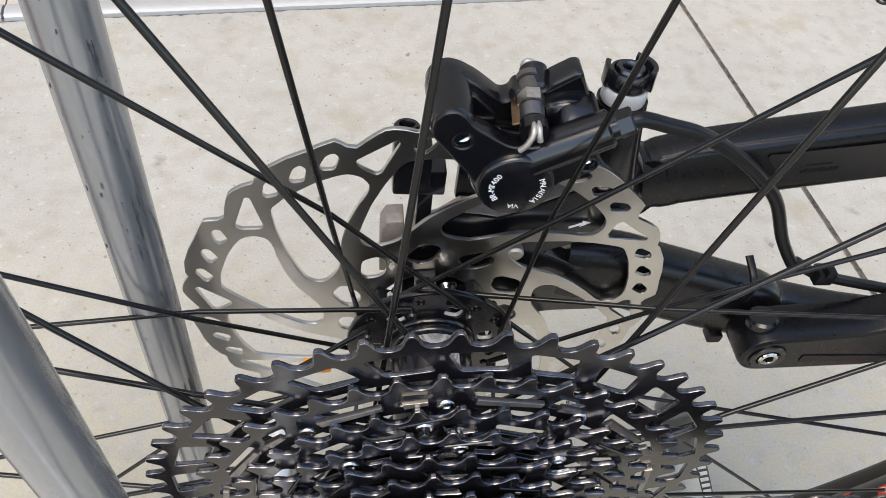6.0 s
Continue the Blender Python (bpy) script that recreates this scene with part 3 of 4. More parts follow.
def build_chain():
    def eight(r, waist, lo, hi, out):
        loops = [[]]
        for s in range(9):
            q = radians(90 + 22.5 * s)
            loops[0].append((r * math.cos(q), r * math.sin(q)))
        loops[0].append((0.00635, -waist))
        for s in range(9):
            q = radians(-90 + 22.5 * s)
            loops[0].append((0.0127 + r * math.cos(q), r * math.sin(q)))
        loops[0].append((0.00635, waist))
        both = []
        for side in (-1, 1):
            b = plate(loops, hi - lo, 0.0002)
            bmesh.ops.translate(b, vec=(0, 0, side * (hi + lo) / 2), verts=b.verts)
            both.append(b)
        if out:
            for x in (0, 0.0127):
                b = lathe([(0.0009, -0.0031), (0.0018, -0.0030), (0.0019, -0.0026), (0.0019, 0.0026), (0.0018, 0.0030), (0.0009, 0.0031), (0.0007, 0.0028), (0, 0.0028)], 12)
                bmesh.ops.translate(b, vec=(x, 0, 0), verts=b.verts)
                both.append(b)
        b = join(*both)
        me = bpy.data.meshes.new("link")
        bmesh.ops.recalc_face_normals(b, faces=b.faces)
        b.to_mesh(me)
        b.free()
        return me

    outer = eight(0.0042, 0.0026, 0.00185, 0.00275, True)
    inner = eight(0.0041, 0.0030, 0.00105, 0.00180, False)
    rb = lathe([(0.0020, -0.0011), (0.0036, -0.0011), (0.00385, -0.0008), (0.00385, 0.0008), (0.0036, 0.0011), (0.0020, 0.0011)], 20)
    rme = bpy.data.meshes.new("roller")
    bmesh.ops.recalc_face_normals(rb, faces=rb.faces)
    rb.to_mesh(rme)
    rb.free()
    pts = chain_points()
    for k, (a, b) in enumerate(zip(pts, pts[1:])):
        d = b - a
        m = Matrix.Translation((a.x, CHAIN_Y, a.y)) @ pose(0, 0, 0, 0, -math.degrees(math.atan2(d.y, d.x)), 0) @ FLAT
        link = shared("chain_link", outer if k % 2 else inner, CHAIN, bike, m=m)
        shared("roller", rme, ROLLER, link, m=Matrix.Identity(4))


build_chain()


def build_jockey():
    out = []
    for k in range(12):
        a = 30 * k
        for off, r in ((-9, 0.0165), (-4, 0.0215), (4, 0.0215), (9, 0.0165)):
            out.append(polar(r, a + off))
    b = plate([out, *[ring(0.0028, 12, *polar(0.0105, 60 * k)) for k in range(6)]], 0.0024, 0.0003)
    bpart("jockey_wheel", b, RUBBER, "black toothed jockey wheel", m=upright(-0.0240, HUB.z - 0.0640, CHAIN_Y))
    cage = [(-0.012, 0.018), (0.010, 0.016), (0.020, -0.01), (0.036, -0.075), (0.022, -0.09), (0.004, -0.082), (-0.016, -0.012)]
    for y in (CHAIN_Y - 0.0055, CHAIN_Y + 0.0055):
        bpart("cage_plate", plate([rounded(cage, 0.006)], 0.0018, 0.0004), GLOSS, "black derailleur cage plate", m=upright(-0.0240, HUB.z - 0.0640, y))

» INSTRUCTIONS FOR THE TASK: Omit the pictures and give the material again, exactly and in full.

» COMPLETED EXERCISE:
6.0 s
Continue the Blender Python (bpy) script that recreates this scene with part 3 of 4. More parts follow.
def build_chain():
    def eight(r, waist, lo, hi, out):
        loops = [[]]
        for s in range(9):
            q = radians(90 + 22.5 * s)
            loops[0].append((r * math.cos(q), r * math.sin(q)))
        loops[0].append((0.00635, -waist))
        for s in range(9):
            q = radians(-90 + 22.5 * s)
            loops[0].append((0.0127 + r * math.cos(q), r * math.sin(q)))
        loops[0].append((0.00635, waist))
        both = []
        for side in (-1, 1):
            b = plate(loops, hi - lo, 0.0002)
            bmesh.ops.translate(b, vec=(0, 0, side * (hi + lo) / 2), verts=b.verts)
            both.append(b)
        if out:
            for x in (0, 0.0127):
                b = lathe([(0.0009, -0.0031), (0.0018, -0.0030), (0.0019, -0.0026), (0.0019, 0.0026), (0.0018, 0.0030), (0.0009, 0.0031), (0.0007, 0.0028), (0, 0.0028)], 12)
                bmesh.ops.translate(b, vec=(x, 0, 0), verts=b.verts)
                both.append(b)
        b = join(*both)
        me = bpy.data.meshes.new("link")
        bmesh.ops.recalc_face_normals(b, faces=b.faces)
        b.to_mesh(me)
        b.free()
        return me

    outer = eight(0.0042, 0.0026, 0.00185, 0.00275, True)
    inner = eight(0.0041, 0.0030, 0.00105, 0.00180, False)
    rb = lathe([(0.0020, -0.0011), (0.0036, -0.0011), (0.00385, -0.0008), (0.00385, 0.0008), (0.0036, 0.0011), (0.0020, 0.0011)], 20)
    rme = bpy.data.meshes.new("roller")
    bmesh.ops.recalc_face_normals(rb, faces=rb.faces)
    rb.to_mesh(rme)
    rb.free()
    pts = chain_points()
    for k, (a, b) in enumerate(zip(pts, pts[1:])):
        d = b - a
        m = Matrix.Translation((a.x, CHAIN_Y, a.y)) @ pose(0, 0, 0, 0, -math.degrees(math.atan2(d.y, d.x)), 0) @ FLAT
        link = shared("chain_link", outer if k % 2 else inner, CHAIN, bike, m=m)
        shared("roller", rme, ROLLER, link, m=Matrix.Identity(4))


build_chain()


def build_jockey():
    out = []
    for k in range(12):
        a = 30 * k
        for off, r in ((-9, 0.0165), (-4, 0.0215), (4, 0.0215), (9, 0.0165)):
            out.append(polar(r, a + off))
    b = plate([out, *[ring(0.0028, 12, *polar(0.0105, 60 * k)) for k in range(6)]], 0.0024, 0.0003)
    bpart("jockey_wheel", b, RUBBER, "black toothed jockey wheel", m=upright(-0.0240, HUB.z - 0.0640, CHAIN_Y))
    cage = [(-0.012, 0.018), (0.010, 0.016), (0.020, -0.01), (0.036, -0.075), (0.022, -0.09), (0.004, -0.082), (-0.016, -0.012)]
    for y in (CHAIN_Y - 0.0055, CHAIN_Y + 0.0055):
        bpart("cage_plate", plate([rounded(cage, 0.006)], 0.0018, 0.0004), GLOSS, "black derailleur cage plate", m=upright(-0.0240, HUB.z - 0.0640, y))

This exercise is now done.